WebSocket connections drop. MT5 restarts on broker server maintenance. We built automatic reconnect logic with gap detection:

class MT5WebSocketClient {
  private lastTs = 0;
  private reconnectDelay = 1000;
 
  async connect(uri: string) {
    while (true) {
      try {
        const ws = new WebSocket(uri);
        await this.handleConnection(ws);
        this.reconnectDelay = 1000; // reset on clean connect
      } catch {
        await sleep(this.reconnectDelay);
        this.reconnectDelay = Math.min(this.reconnectDelay * 2, 30_000);
      }
    }
  }
 
  private onMessage(event: TradeEvent) {
    const gap = event.ts - this.lastTs;
    if (gap > 60_000 && this.lastTs > 0) {
      // Gap over 1 minute—fetch missing history from MT5 REST endpoint
      this.backfillHistory(this.lastTs, event.ts);
    }
    this.lastTs = event.ts;
    bus.emit(event.type, event);
  }
}

Gap detection was crucial.
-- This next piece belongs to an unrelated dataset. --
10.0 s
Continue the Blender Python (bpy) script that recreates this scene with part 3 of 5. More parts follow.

Without it, the alert engine would silently miss position closes that happened during disconnects.

Storage Strategy

We store two types of data differently:

• Tick data: Time-series in TimescaleDB. We partition by symbol and day. Tick volume means a plain PostgreSQL table would be unmanageable within weeks.
• Positions and account history: Standard PostgreSQL tables with full JSONB events for audit trail.
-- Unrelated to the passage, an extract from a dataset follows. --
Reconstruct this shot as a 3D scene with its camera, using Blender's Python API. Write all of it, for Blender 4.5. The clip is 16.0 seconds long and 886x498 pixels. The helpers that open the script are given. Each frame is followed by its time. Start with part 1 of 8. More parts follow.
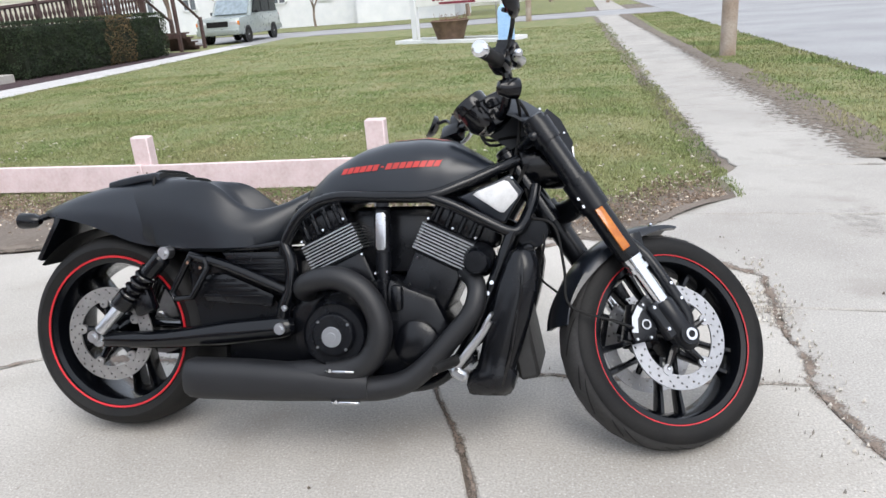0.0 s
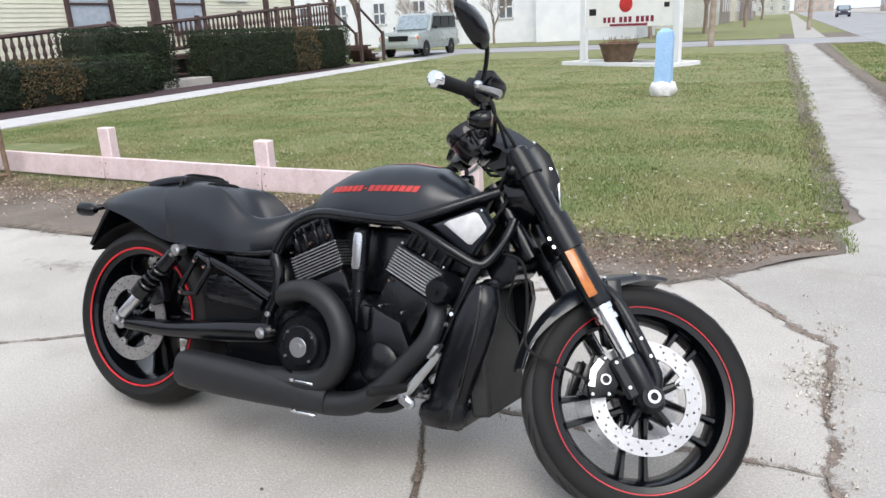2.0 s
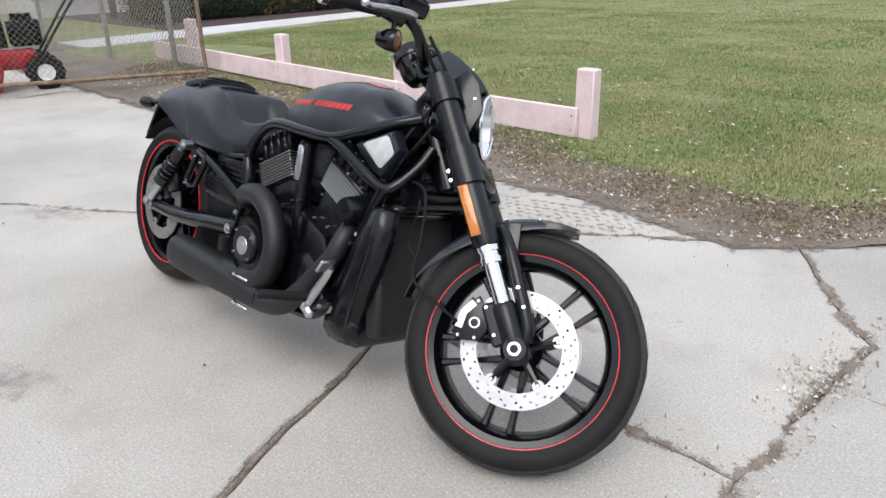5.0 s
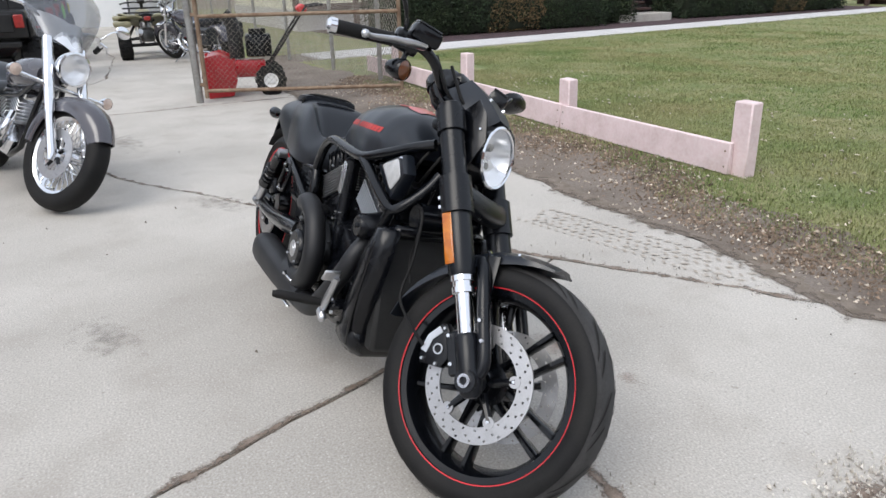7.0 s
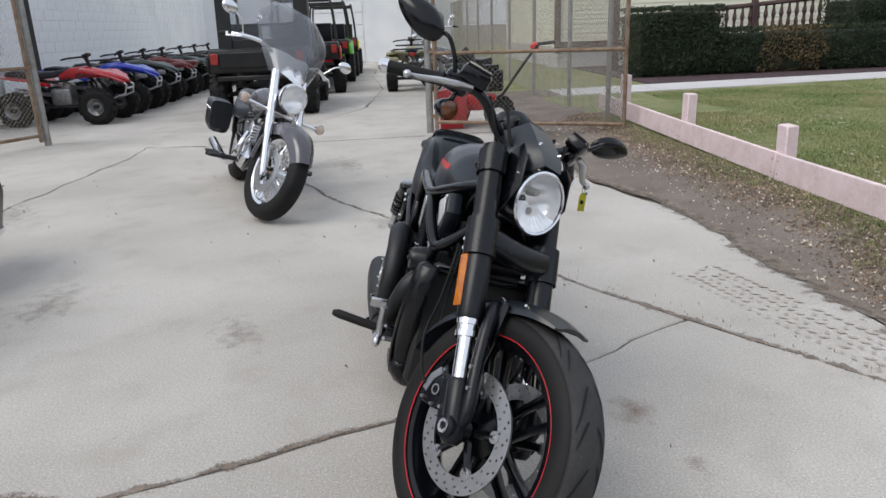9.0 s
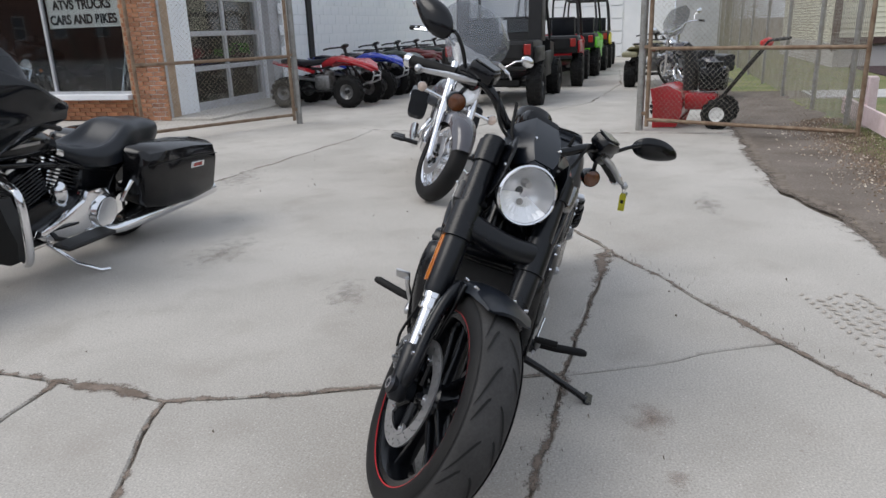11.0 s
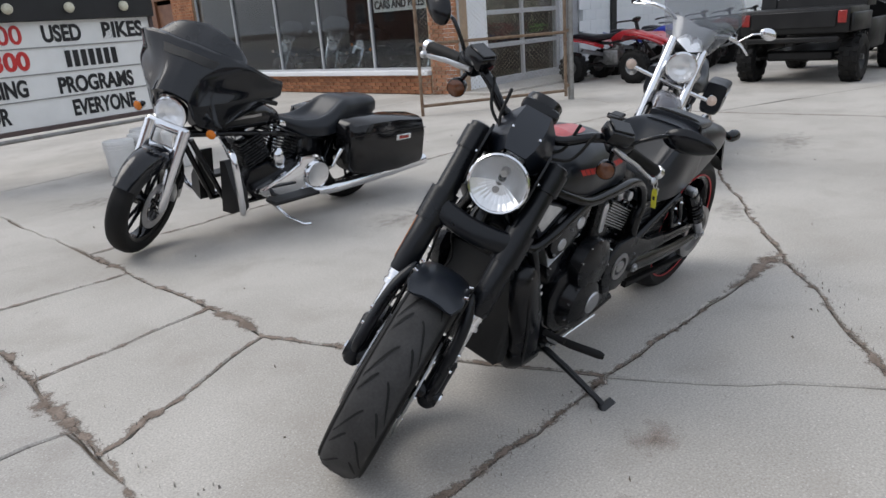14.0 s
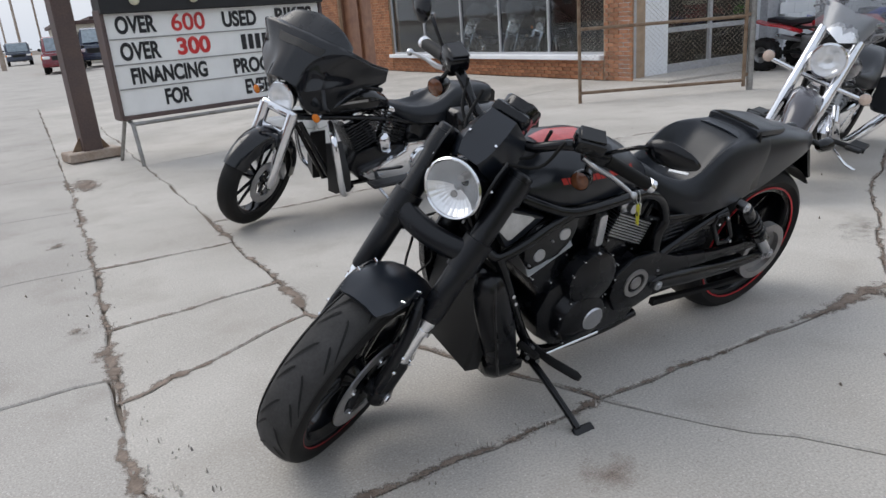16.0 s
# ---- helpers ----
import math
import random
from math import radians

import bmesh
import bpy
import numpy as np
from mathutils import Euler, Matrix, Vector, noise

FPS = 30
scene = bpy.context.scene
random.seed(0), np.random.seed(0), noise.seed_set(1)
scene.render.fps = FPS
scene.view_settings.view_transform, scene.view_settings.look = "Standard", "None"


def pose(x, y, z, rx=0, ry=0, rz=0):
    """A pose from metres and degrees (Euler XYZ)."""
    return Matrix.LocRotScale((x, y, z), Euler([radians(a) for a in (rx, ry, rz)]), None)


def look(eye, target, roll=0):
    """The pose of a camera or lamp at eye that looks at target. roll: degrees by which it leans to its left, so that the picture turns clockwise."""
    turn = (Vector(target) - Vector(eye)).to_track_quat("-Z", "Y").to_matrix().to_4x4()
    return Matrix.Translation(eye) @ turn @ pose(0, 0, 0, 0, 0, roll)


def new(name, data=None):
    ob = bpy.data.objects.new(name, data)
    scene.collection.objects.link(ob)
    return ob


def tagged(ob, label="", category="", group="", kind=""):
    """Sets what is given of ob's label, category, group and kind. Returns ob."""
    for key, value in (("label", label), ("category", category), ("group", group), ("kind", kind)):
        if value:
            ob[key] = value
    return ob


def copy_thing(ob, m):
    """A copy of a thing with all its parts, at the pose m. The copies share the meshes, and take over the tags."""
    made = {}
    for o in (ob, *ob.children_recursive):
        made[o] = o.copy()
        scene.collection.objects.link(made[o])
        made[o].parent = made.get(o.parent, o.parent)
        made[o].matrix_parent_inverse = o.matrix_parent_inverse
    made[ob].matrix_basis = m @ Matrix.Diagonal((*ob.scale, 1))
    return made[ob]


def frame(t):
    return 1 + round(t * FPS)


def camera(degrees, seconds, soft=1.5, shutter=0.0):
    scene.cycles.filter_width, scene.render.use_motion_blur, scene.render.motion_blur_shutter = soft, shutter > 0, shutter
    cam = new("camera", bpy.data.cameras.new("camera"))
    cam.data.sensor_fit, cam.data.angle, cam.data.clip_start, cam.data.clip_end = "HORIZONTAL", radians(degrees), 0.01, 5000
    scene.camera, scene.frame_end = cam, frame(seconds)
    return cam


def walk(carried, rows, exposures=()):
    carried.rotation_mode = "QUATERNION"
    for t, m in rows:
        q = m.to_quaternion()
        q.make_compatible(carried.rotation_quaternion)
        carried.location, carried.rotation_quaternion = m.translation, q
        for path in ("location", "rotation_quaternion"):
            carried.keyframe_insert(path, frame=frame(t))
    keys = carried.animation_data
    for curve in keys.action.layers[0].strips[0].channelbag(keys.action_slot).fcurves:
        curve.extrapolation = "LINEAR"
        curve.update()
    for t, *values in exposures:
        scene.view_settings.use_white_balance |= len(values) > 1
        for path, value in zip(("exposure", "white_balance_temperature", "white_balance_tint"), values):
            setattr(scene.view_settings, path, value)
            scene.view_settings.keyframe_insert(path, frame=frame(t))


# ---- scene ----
cam = camera(64.0, 16.0)
PATH = [
    (0, (1.454, -1.938, 1.264), (1.063, -0.095, 0.594), -4.5),
    (0.5, (1.568, -1.86, 1.271), (1.145, -0.019, 0.614), -4.0),
    (1, (1.687, -1.803, 1.281), (1.18, 0.031, 0.666), -4.1),
    (1.5, (1.848, -1.8, 1.286), (1.185, 0.002, 0.726), -3.7),
    (2, (1.96, -1.757, 1.257), (1.133, -0.037, 0.659), -2.7),
    (2.5, (2.06, -1.653, 1.251), (1.106, -0.013, 0.62), -2.0),
    (3, (2.198, -1.594, 1.246), (1.168, -0.02, 0.565), -2.4),
    (3.5, (2.372, -1.576, 1.241), (1.253, -0.073, 0.542), -2.9),
    (4, (2.481, -1.503, 1.218), (1.308, -0.065, 0.471), -2.9),
    (4.2, (2.506, -1.456, 1.212), (1.317, -0.04, 0.453), -2.6),
    (6.5, (2.962, -0.918, 1.246), (1.37, 0.051, 0.52), -0.9),
    (7, (3.03, -0.793, 1.242), (1.35, 0.026, 0.53), -1.6),
    (7.5, (3.153, -0.657, 1.248), (1.374, -0.043, 0.569), -1.6),
    (8, (3.181, -0.516, 1.231), (1.35, -0.053, 0.572), -1.4),
    (8.5, (3.179, -0.368, 1.235), (1.303, -0.082, 0.605), -1.6),
    (10.8, (3.261, 0.428, 1.23), (1.398, -0.01, 0.649), -2.4),
    (11, (3.283, 0.508, 1.225), (1.455, -0.045, 0.632), -2.0),
    (11.5, (3.261, 0.68, 1.208), (1.511, -0.078, 0.606), -2.3),
    (12, (3.196, 0.802, 1.194), (1.547, -0.125, 0.546), -3.1),
    (12.5, (3.146, 0.934, 1.189), (1.562, -0.082, 0.513), -4.6),
    (13, (3.099, 1.134, 1.21), (1.607, -0.036, 0.573), -4.1),
    (13.5, (2.99, 1.268, 1.217), (1.573, -0.009, 0.615), -4.4),
    (14, (2.859, 1.382, 1.213), (1.491, 0.057, 0.6), -4.4),
    (14.5, (2.755, 1.534, 1.229), (1.467, 0.124, 0.635), -4.5),
    (15, (2.637, 1.693, 1.24), (1.501, 0.154, 0.658), -4.6),
    (15.5, (2.491, 1.728, 1.225), (1.454, 0.115, 0.654), -4.7),
    (16, (2.325, 1.763, 1.211), (1.387, 0.109, 0.591), -4.6),
]
walk(cam, [(t, look(eye, target, roll)) for t, eye, target, roll in PATH], [(0, 0.76), (4.2, 0.64), (6.5, 0.55), (7.5, 0.39), (8.5, 0.26), (11, 0.1), (12.5, 0.1), (14, 0.14), (16, 0.14)])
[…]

The AI agent (covered in a separate post) reads from both, joining position outcomes with the tick history around the open/close timestamps.

Key Takeaways

• Pull-based polling is wrong for trading data—a 60-second lag in a forex market is an eternity.
• The MQL5 EA + Python relay pattern is battle-tested and avoids needing Windows infra beyond the broker machine that already runs MT5.
• Deduplication matters at the source—MT5 fires multiple ticks per wall-clock second during volatile periods.
• Build gap detection from day one. Connection drops are guaranteed; knowing you missed data is better than silently missing it.
• Separate hot path (EventEmitter / Redis Pub/Sub) from cold path (TimescaleDB)—the alert engine and the historical store have completely different latency requirements.